I personally like the design of the M-77 MK II action, and think they make fine hunting rifles. To intelligently look at this issue, lets look at how the Rem M-700 action, and the Ruger M-77 designs came about.

The M-700 was designed first and foremost as an easily manufactured and machined action, ie cheap to make. It just so happens that some of the features that make it cheap to manufacturer, are also conductive to relatively simple re-machining and accurizing down the road. If the action is easy to chuck up in simple ficturing to manufacture, the same holds true when you're accuracy gunsmith re-cuts the threading in the action that is off access, and faces the action perpendicular to the bore.

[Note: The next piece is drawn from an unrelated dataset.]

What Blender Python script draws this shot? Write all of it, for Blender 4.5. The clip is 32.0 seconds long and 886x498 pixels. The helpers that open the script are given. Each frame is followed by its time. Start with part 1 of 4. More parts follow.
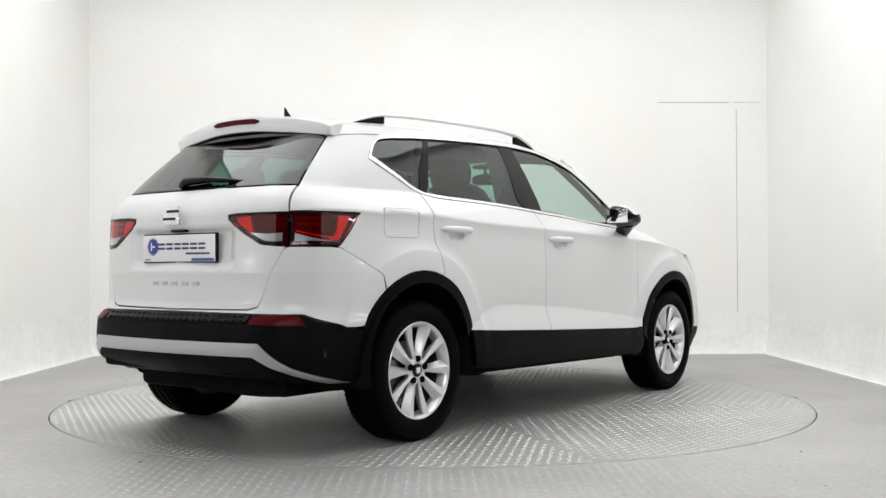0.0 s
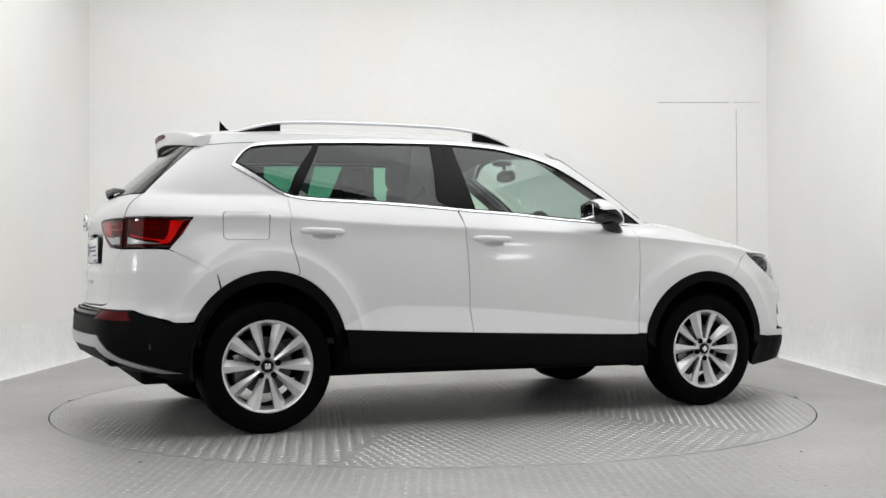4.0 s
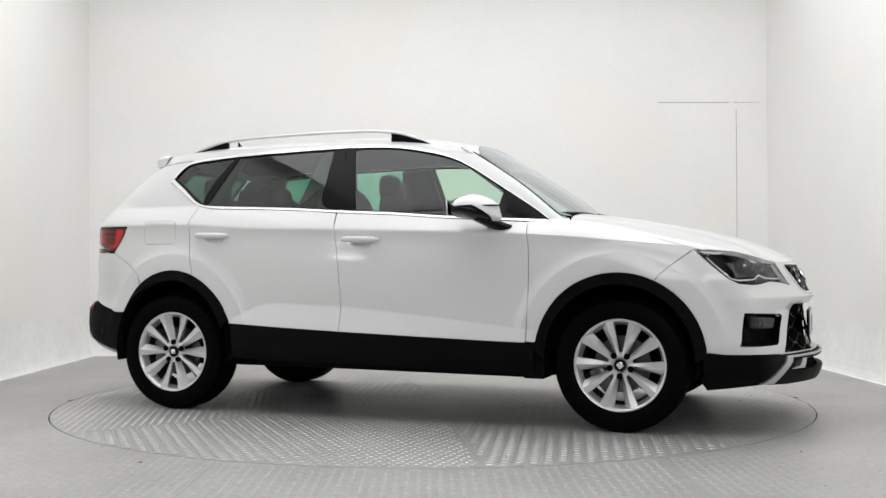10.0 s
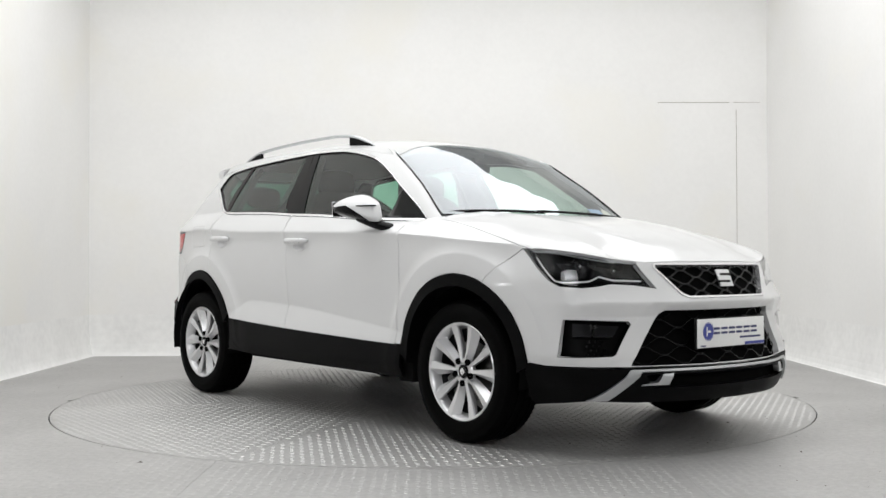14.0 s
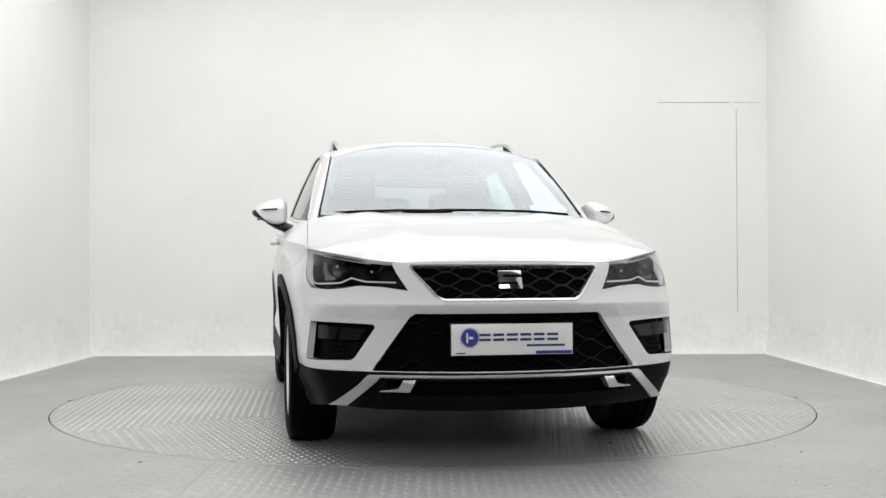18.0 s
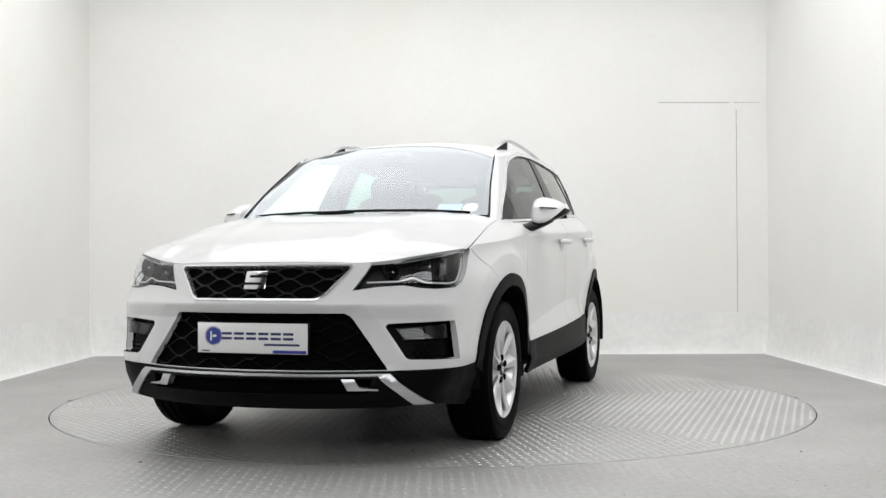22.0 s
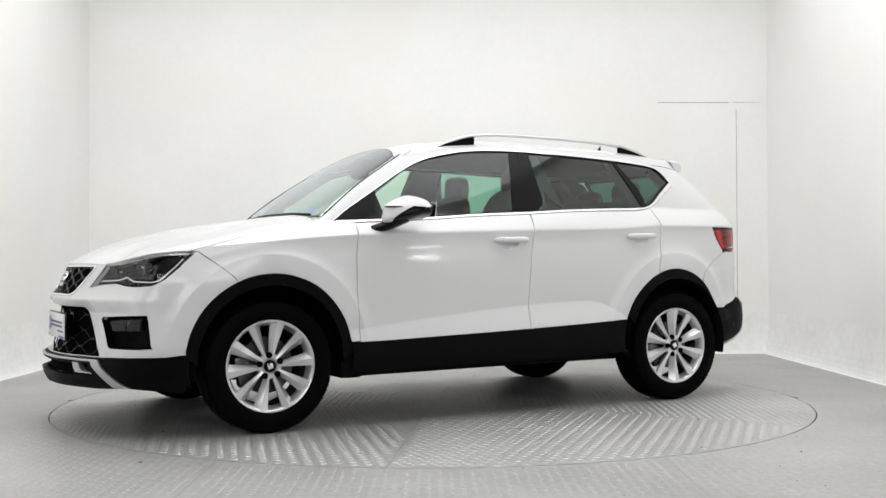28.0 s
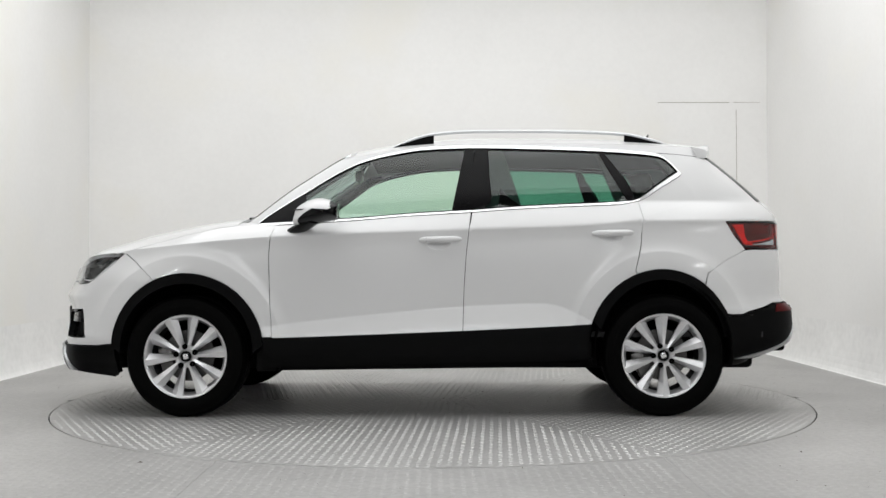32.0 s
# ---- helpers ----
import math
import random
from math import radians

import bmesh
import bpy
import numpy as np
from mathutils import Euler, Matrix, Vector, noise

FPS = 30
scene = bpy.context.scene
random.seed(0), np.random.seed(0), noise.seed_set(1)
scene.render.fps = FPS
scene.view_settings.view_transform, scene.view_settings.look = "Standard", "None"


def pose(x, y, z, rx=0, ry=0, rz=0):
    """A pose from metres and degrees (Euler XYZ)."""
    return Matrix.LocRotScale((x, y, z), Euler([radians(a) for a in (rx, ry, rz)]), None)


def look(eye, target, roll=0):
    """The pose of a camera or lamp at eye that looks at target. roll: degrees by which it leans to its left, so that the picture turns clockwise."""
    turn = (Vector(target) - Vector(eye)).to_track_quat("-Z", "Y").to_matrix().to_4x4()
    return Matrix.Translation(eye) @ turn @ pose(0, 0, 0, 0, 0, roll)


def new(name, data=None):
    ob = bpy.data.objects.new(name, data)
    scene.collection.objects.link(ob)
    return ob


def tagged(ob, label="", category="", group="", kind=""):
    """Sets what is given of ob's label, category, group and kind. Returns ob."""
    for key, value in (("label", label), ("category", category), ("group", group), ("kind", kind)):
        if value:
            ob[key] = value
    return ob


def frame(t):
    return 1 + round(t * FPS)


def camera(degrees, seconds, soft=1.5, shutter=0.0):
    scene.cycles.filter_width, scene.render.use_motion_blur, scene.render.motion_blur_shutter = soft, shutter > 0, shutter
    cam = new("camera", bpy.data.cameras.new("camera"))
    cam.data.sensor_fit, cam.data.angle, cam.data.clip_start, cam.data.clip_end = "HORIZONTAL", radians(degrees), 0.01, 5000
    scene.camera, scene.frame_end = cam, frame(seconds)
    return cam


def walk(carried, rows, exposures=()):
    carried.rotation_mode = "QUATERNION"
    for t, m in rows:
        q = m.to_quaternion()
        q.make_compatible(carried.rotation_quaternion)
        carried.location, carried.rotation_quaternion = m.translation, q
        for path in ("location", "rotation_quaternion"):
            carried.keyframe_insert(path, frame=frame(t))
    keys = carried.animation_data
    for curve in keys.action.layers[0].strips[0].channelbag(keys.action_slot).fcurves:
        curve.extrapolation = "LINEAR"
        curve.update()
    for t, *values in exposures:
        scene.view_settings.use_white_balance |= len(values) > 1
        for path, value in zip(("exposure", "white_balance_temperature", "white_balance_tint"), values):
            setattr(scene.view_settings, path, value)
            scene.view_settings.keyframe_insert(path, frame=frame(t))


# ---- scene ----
# ---- the camera stands still on a tripod; the car turns on a turntable ----
cam = camera(45.6, 32.0)
EYE = pose(0.0, -6.581, 0.827, 90.94, 0.18, -0.51)
walk(cam, [(0.0, EYE), (32.0, EYE)], exposures=[(0.0, 0.16), (3.0, 0.02), (7.0, -0.16), (10.0, -0.03), (14.0, 0.02), (19.0, 0.06), (23.0, 0.05), (28.0, 0.06), (31.0, 0.0), (32.0, -0.11)])

# heading of the car and of the turntable, in degrees, time by time
TURN = [(0.0, 52.1), (1.0, 45.0), (2.0, 37.8), (3.0, 30.5), (3.5, 26.9), (5.5, 12.4), (6.5, 5.3), (7.5, -1.9), (8.5, -9.4),
        (9.5, -16.9), (10.5, -24.4), (11.5, -31.8), (12.5, -39.2), (13.5, -46.5), (14.5, -53.9), (16.5, -68.6),
        (17.5, -75.9), (18.5, -83.3), (19.5, -90.7), (20.5, -98.0), (21.5, -105.0), (22.5, -111.8), (23.5, -118.8),
        (24.5, -126.1), (25.5, -133.5), (27.5, -148.3), (28.5, -155.7), (29.5, -163.2), (30.5, -170.7), (31.2, -175.9), (32.0, -182.0)]
CAR_OFF = -0.076          # the car stands this far off the turntable's axis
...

The Ruger was also designed as an easily manufactured action, but with the major difference that the action starts as an investment casting, with the goal of the minimal amount of machining required to finish the final product.

All actions with integral recoil lugs are more difficult to mount in a lathe for truing opperations, same holds for Win M-70's, Mauser 98's and Ruger M-77's.

Let's also look at benchrest guns, most competetive BR shooters don't use M-700!'s They use Stolle's, Hart's, etc, why, because they are designed purposely for the task.

Those that don't use the purpose built actions do so for one reason, cost. If you're playing the cost game, you'll go Rem 700, it is cheapest action that can be cheaply built into an accurate gun. If a smith says it'll cost you an extra $100 to tune up a Ruger compared to a Rem, are you going to pay the extra $? No, and especially not so with an action that has been ignorantly maligned as inacurate.

I've seen way too many small groups fired by contender actions, that have much more going against them being consistantly accurate to buy this nonsense about flimsy actions not shooting.

I also have a milsurp mauser 98, with two stage trigger, a cheap A&B barrel, wood stock and a 2.5x scope chambered as a 350 Rigby that will consistantly send 250 gr bullets @ 2700 fps and group 3 shot under an inch day after day, rain or shine. I haven't been able to squeze three into a 1/2" group, but close, and if the inch aproaches an inch, it's my fault.

I'd be very suprised if an M77, properly trued, fit with a properly chambered 22 or 6 br, properly bedded, and with loaded with match grade bullets wouldn't shoot into the 2's. I've heard the factory 6PPC's would do so, no reason to think a good smith couldnt' match that.